▶ Data for processing

[Start]

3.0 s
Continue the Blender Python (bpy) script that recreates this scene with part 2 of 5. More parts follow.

[End]
[Start]

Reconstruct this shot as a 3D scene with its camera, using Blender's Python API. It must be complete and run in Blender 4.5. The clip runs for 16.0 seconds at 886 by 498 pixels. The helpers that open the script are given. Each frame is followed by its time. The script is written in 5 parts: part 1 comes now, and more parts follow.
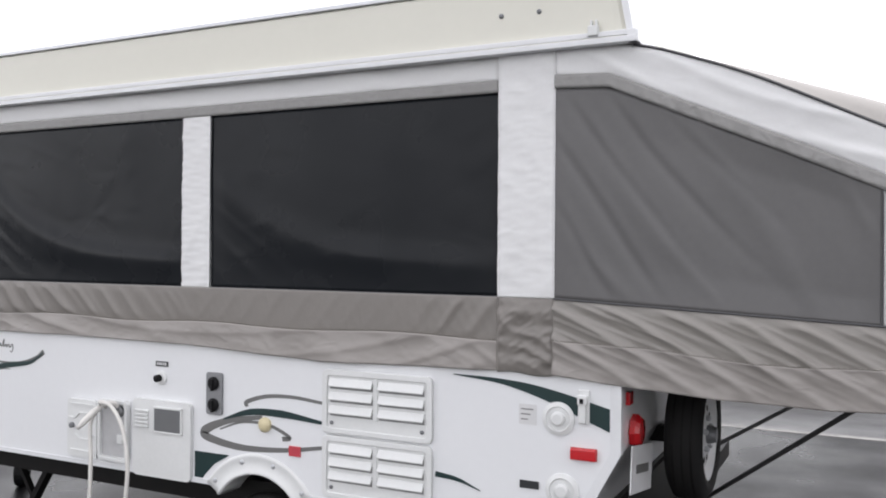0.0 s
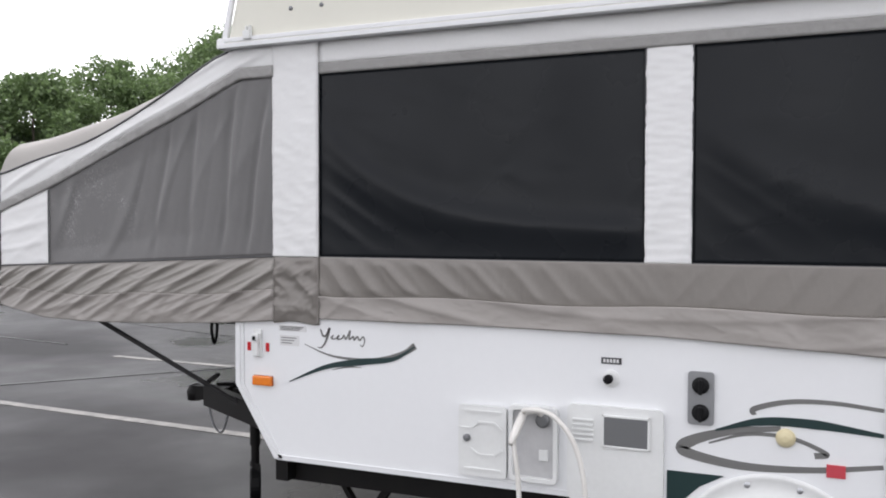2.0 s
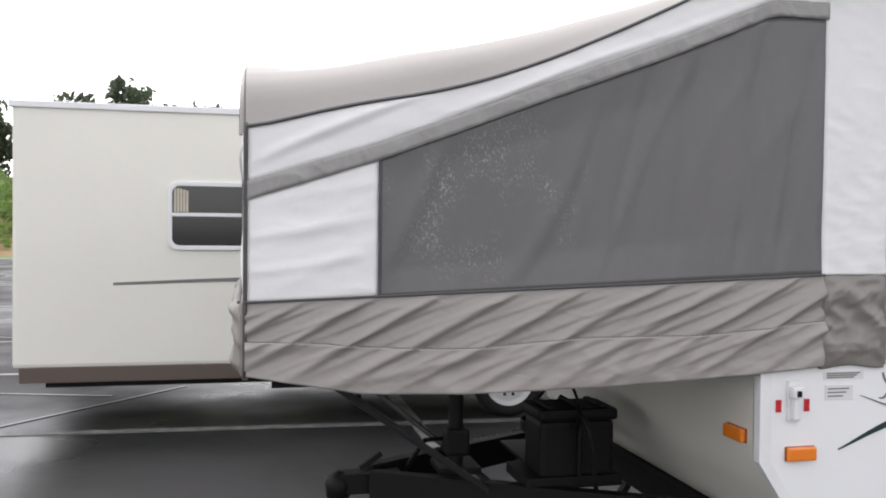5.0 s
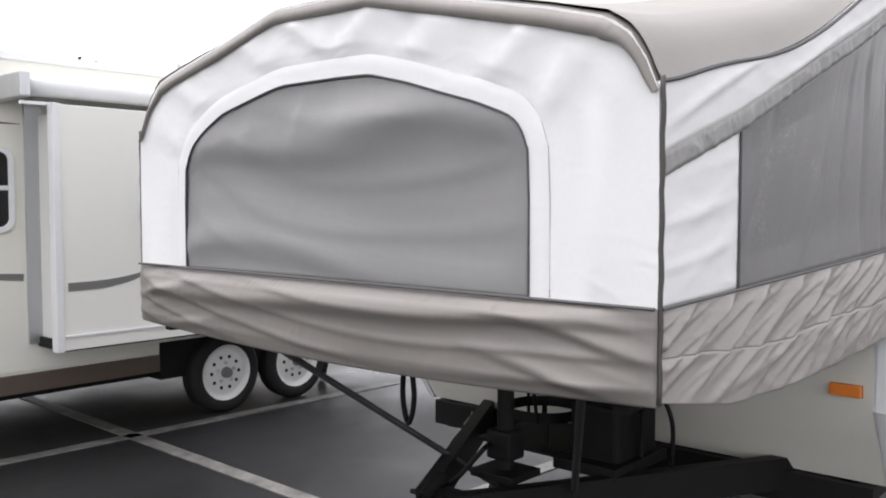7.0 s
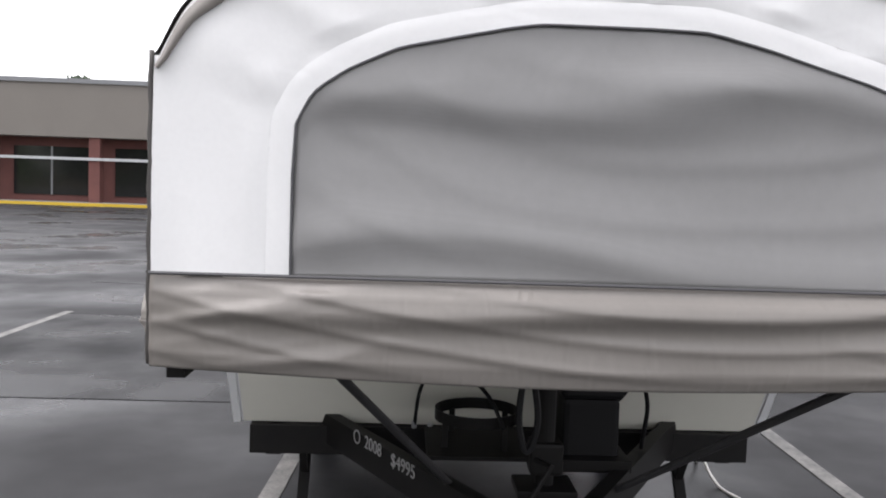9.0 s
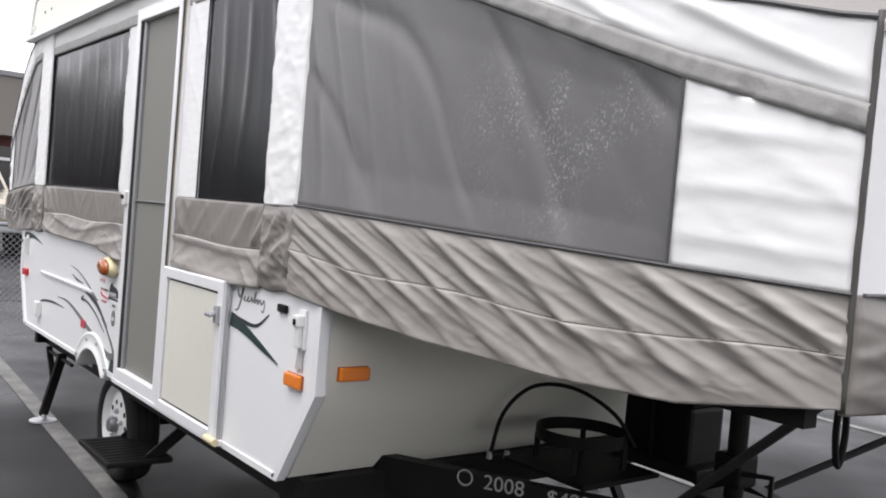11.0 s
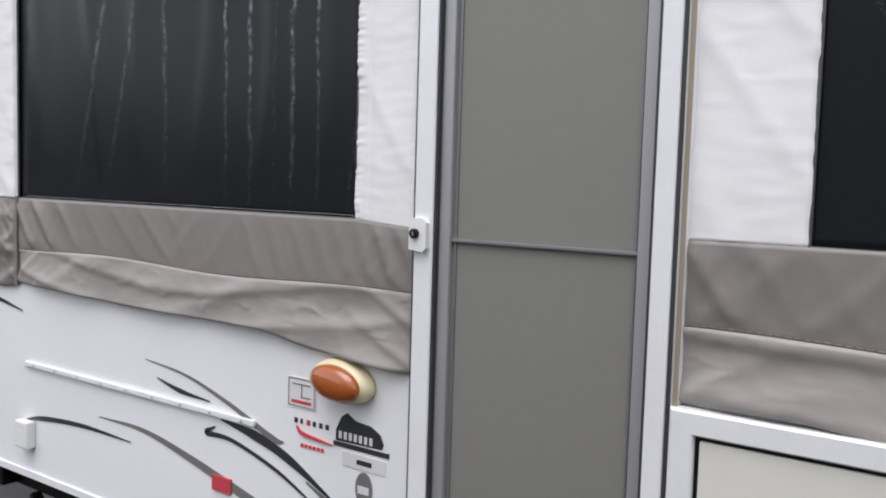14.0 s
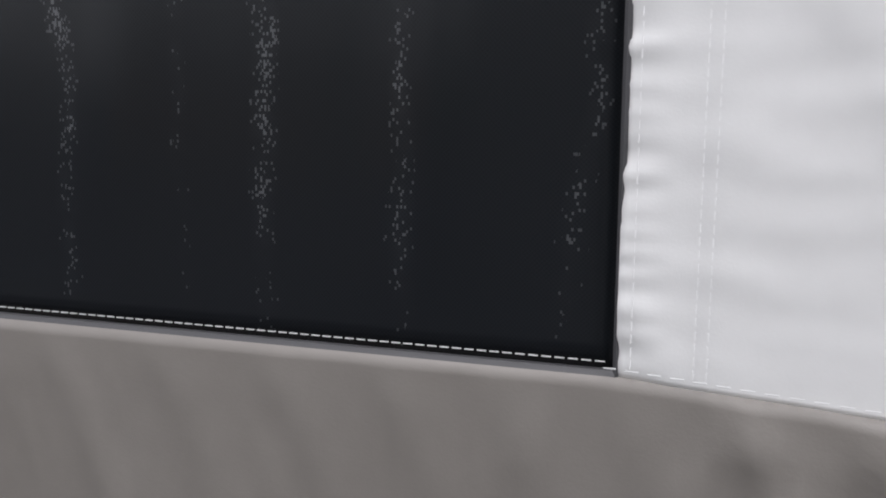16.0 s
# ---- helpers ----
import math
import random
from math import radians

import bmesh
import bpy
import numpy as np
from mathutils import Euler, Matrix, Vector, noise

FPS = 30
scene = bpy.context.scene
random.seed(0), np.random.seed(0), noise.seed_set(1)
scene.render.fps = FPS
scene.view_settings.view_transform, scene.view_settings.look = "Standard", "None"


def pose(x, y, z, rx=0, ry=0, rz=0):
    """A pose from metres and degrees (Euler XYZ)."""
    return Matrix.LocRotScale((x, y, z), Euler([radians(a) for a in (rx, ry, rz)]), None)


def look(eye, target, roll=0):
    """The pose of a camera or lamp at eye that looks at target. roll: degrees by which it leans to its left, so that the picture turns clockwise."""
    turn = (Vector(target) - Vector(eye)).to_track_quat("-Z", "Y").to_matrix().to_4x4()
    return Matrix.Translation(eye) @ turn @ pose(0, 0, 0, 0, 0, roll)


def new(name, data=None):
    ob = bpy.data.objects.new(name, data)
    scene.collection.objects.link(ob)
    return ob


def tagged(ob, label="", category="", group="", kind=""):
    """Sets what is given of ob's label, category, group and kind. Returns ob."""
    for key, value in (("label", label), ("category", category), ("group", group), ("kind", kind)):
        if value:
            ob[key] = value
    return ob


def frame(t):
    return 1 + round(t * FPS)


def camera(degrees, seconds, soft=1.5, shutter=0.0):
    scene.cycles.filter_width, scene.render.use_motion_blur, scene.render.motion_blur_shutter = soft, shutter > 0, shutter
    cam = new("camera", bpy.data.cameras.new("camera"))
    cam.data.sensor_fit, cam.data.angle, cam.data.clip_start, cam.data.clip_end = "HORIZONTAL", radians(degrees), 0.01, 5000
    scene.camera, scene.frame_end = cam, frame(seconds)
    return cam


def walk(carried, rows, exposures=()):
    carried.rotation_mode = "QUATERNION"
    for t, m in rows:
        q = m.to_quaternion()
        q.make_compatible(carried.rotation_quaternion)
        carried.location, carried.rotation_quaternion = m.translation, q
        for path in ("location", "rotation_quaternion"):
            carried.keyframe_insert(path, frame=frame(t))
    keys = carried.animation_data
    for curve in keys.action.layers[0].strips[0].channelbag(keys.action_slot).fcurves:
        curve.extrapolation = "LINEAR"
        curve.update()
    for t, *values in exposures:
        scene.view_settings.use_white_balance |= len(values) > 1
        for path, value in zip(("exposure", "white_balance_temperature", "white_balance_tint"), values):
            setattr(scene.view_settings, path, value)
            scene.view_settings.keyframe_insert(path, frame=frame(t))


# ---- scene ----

[End]

This exercise asks for the lines from the line with "# ---- helpers" to the line with "of a camera", both lines included, set down exactly and with nothing else.

▶ Expected answer
# ---- helpers ----
import math
import random
from math import radians

import bmesh
import bpy
import numpy as np
from mathutils import Euler, Matrix, Vector, noise

FPS = 30
scene = bpy.context.scene
random.seed(0), np.random.seed(0), noise.seed_set(1)
scene.render.fps = FPS
scene.view_settings.view_transform, scene.view_settings.look = "Standard", "None"


def pose(x, y, z, rx=0, ry=0, rz=0):
    """A pose from metres and degrees (Euler XYZ)."""
    return Matrix.LocRotScale((x, y, z), Euler([radians(a) for a in (rx, ry, rz)]), None)


def look(eye, target, roll=0):
    """The pose of a camera or lamp at eye that looks at target. roll: degrees by which it leans to its left, so that the picture turns clockwise."""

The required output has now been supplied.